Enquanto os países periféricos do Euro (também designados por PIIGS[3]) não encontrarem no seu interior e nas suas lideranças a força que os leve a concertar uma estratégia de oposição às políticas monetaristas e neoliberais que, preconizando os reequilíbrios orçamentais a qualquer preço e em detrimento do crescimento económico, tão bem têm servido os interesses dos países da Europa do Norte (como também são conhecidos os países mais ricos da UE) e do sistema financeiro mundial, a situação continuará a agravar-se e acabará por revelar as fragilidades da estratégia franco-alemã. Isso mesmo tornar-se-á evidente logo que a pressão dos “mercados” chegue à dívida espanhola e então veremos se Sarkozy e Merkel conseguirão evitar o soçobrar das suas próprias economias ou se tudo se terá perdido na absurda estratégia de complacência com as agências de “rating” e com os “hedge funds”, em prejuízo dos quase 500 milhões de cidadãos europeus.

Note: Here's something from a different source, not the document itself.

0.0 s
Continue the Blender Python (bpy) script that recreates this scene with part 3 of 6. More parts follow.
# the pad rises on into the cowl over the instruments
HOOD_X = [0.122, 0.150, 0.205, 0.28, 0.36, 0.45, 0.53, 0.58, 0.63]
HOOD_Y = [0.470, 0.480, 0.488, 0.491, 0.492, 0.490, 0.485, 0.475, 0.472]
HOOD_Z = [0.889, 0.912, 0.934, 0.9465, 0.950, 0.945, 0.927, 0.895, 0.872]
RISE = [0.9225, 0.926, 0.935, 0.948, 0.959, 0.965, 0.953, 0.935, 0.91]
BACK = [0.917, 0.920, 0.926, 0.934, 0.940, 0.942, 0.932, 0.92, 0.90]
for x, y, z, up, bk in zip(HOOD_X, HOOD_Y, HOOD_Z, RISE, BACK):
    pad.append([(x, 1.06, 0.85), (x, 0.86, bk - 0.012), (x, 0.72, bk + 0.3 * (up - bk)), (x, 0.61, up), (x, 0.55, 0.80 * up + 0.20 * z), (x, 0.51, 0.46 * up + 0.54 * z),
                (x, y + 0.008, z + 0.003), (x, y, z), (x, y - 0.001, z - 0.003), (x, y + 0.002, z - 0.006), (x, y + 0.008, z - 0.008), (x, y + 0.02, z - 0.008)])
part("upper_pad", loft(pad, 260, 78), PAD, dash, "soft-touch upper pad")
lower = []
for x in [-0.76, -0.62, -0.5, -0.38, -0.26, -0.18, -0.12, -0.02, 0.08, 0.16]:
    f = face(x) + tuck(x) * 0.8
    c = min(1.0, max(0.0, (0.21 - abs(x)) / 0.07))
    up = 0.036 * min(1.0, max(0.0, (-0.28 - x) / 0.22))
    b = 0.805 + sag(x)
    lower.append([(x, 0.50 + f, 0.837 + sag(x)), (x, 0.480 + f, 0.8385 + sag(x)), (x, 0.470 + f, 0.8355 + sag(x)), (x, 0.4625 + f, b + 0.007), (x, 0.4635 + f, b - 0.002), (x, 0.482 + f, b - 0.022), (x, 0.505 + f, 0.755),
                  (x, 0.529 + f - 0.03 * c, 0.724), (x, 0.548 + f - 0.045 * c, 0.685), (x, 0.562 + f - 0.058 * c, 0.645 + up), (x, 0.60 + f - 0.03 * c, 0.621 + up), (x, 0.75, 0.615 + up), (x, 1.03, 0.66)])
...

[1] Expressão usada para definir a criação de moeda pelo banco central para comprar os títulos da dívida que os governos precisam de emitir para financiar as suas intervenções na economia ou para fazer face aos seus gastos.
[2] Facto que não tem impedido do BCE de continuar novo ciclo de subida das taxas, conforme o atesta a notícia desta semana do PUBLICO.
[3] Recordo que o acrónimo resulta das iniciais dos países europeus que integram a também designada Europa do Sul: Portugal, Irlanda, Itália, Grécia e Espanha.

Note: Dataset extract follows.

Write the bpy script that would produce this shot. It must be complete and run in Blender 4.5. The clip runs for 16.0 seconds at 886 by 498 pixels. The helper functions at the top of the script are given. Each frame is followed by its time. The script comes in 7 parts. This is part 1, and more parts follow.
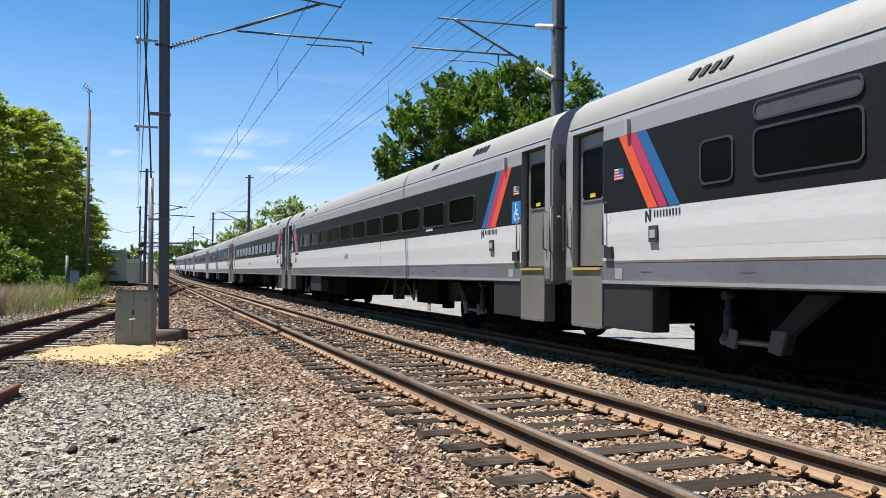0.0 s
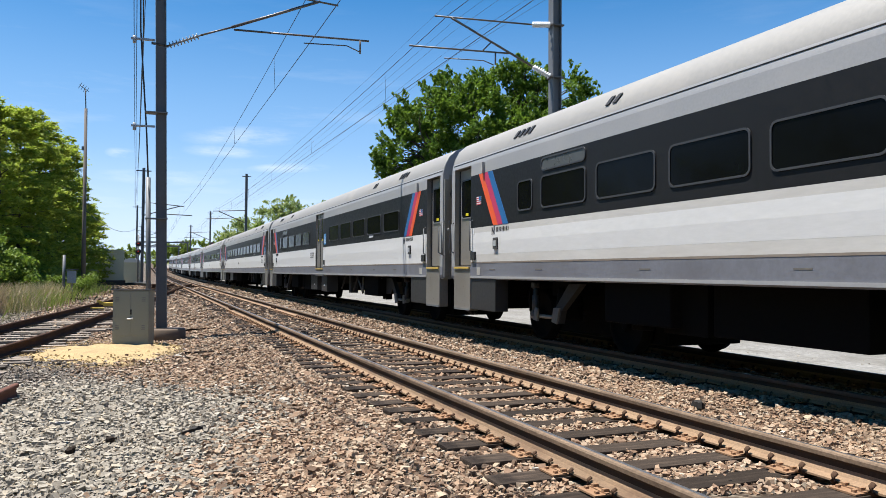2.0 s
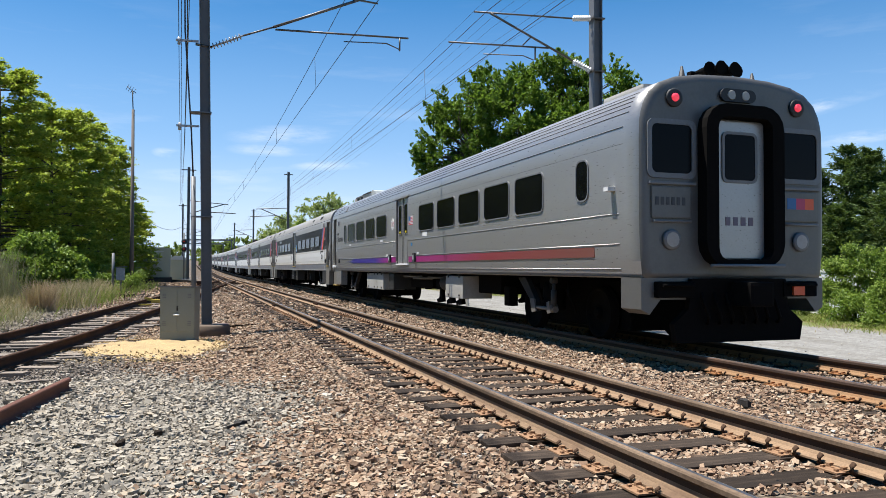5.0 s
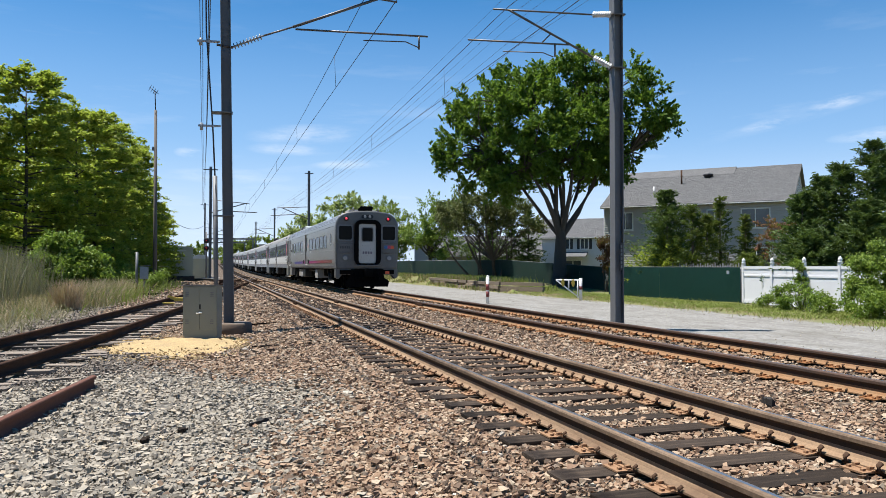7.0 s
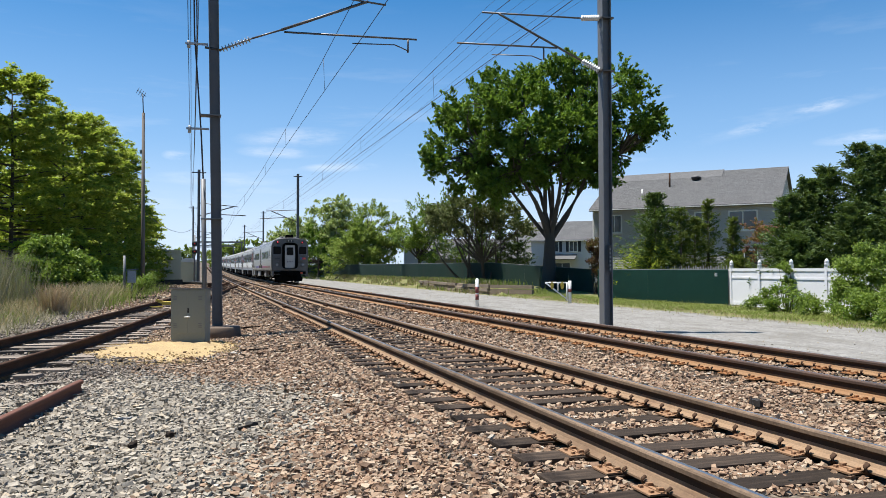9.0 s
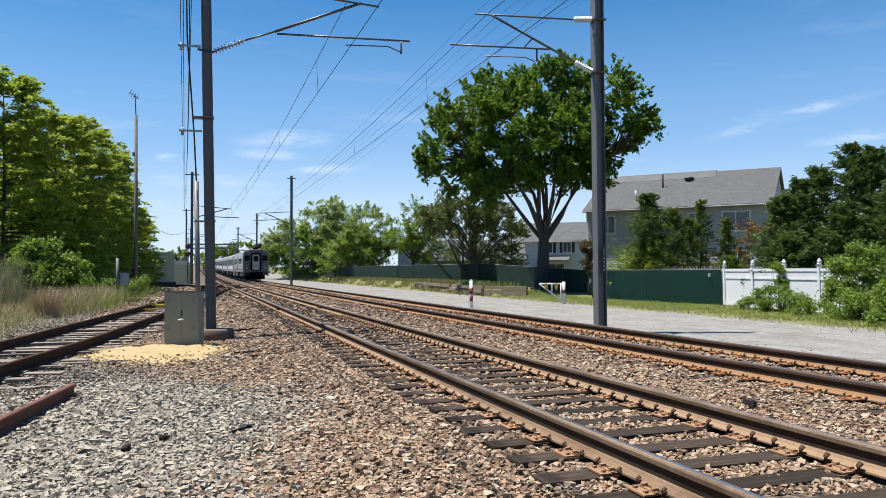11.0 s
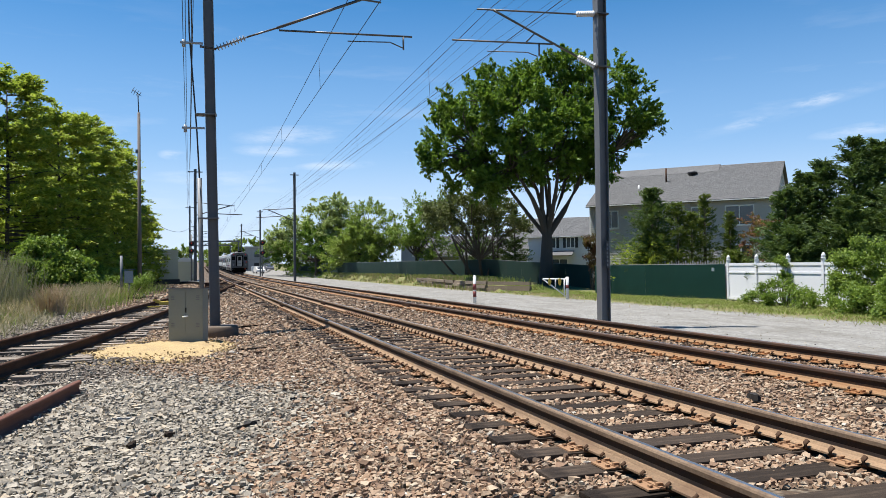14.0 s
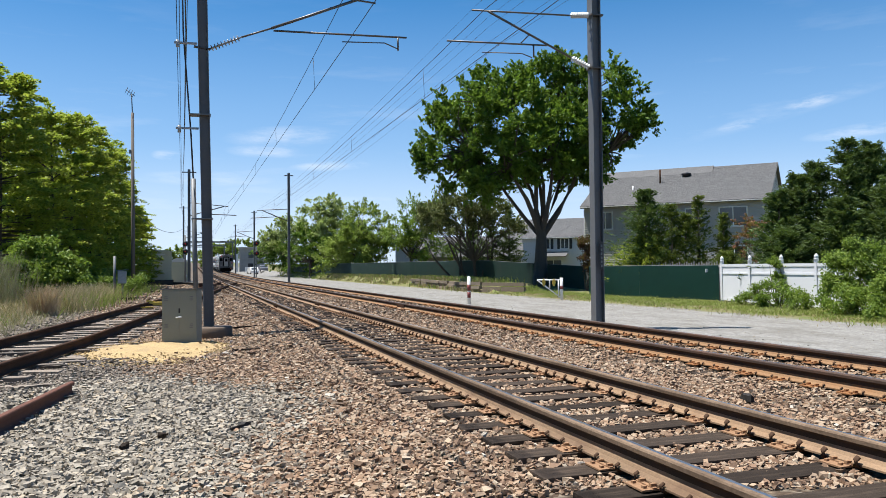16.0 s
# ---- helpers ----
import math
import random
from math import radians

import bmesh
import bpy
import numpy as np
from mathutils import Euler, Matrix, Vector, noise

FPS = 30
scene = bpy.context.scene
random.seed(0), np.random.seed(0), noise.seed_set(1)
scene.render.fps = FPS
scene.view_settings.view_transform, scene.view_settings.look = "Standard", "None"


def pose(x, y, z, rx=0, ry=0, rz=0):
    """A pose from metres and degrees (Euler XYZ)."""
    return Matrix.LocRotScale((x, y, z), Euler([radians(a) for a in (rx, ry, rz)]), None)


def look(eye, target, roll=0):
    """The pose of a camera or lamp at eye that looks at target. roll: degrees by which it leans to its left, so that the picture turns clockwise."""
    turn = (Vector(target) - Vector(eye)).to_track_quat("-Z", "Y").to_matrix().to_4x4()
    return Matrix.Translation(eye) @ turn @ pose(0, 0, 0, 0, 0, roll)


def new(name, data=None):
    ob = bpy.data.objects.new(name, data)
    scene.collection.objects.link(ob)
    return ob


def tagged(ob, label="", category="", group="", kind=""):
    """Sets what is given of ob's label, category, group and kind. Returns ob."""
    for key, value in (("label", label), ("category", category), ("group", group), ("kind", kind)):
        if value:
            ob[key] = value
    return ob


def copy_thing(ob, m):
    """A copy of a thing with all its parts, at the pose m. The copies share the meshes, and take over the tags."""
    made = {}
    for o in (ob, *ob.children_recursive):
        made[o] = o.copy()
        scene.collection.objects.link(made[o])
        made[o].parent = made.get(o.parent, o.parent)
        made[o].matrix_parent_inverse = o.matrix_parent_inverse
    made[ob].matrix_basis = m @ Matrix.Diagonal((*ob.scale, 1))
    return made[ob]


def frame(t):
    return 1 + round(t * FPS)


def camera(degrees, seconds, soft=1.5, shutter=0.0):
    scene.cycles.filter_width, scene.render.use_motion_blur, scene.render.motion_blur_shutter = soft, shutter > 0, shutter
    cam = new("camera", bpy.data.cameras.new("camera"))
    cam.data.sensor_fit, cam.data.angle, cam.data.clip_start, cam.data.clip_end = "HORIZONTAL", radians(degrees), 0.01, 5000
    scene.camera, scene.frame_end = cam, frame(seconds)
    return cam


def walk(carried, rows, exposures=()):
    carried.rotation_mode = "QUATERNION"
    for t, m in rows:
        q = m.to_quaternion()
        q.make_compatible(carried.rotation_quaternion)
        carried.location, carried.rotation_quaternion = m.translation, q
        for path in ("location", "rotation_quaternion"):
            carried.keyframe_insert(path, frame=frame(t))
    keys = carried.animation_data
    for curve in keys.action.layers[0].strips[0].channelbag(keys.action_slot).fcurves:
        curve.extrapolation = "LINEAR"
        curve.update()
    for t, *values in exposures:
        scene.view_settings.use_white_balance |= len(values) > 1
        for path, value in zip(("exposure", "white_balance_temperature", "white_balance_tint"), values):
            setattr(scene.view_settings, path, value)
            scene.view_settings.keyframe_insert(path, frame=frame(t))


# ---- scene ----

quarta-feira, 6 de julho de 2011

TARDIOS DESABAFOS


Quem hoje tenha folheado alguns jornais nacionais não deixou por certo de se espantar com tonitruantes declarações de personalidades habitualmente pouco dadas a este tipo de manifestações, a propósito de mais uma descida no “rating” da república. Faria de Oliveira, presidente do Conselho de Administração da CGD, citado pelo NEGÓCIOS, afirmou sem rodeios que «Descida do “rating” pela Moody’s é imoral e insultuosa» enquanto o I citou o presidente do Banco BIC dizendo que «Mira Amaral classifica descida de rating português como ”infeliz e terrorista”».


Mesmo admitindo que este novo corte de quatro níveis (ou com escreve o já citado I, «Moody’s atira Portugal para o “lixo”») possa ter chocado genuinamente aquelas duas personalidades, não deixa de não ser curiosa a constatação de algumas inexplicáveis coincidências. Um e outro são engenheiros de formação, ex-governantes dos tempos de Cavaco Silva e nenhum parece ter alcançado o posto de “banqueiro” pela sua formação académica ou prolongada carreira no meio financeiro; mas as coincidências não se ficam por aqui e além de correligionários políticos do actual primeiro-ministro não tenho memória de durante a vigência do anterior governo alguma vez os ter visto pronunciarem-se de forma tão assertiva sobre o assunto ou até de forma um pouco mais genérica, sobre a actuação das agências de “rating”, matéria habitualmente tabu no meio financeiro.

Embora um e outro entendam fundamentar as críticas em factos como o plano de recuperação negociado com o BCE e o FMI e a curta existência do actual governo, esquecem que além da dura realidade que constitui o apreciável aumento do endividamento em resultado daquele acordo (78 mil milhões de euros representam quase 50% do PIB nacional) e do excessivo endividamento privado (como muito bem se refere nesta notícia do NEGÓCIOS), a verdadeira preocupação da Moody’s e das restantes agências de “rating” não é tanto a situação portuguesa mas principalmente a prossecução da estratégia de ataque ao Euro, como parece referir o DN ao assegurar que «Moody’s ataca sempre antes dos leilões» da dívida pública.

Ofuscados pela miopia política (e principalmente preocupados pelos reflexos que terá a degradação o “rating” sobre a facilidade com que os respectivos bancos poderão obter novos financiamentos internacionais) aqueles reconhecidos especialistas nacionais bem que poderiam ter-se revelado mais comedidos e fazer como assegura o DN que «João Duque desvaloriza corte de 'rating' e confia em reviravolta nos mercados», estratégia que estaria muito mais de acordo com aquilo que todos eles realmente defendem – o primado do mercado e da livre concorrência – ou será que a regra apenas se aplica quando funciona em seu benefício?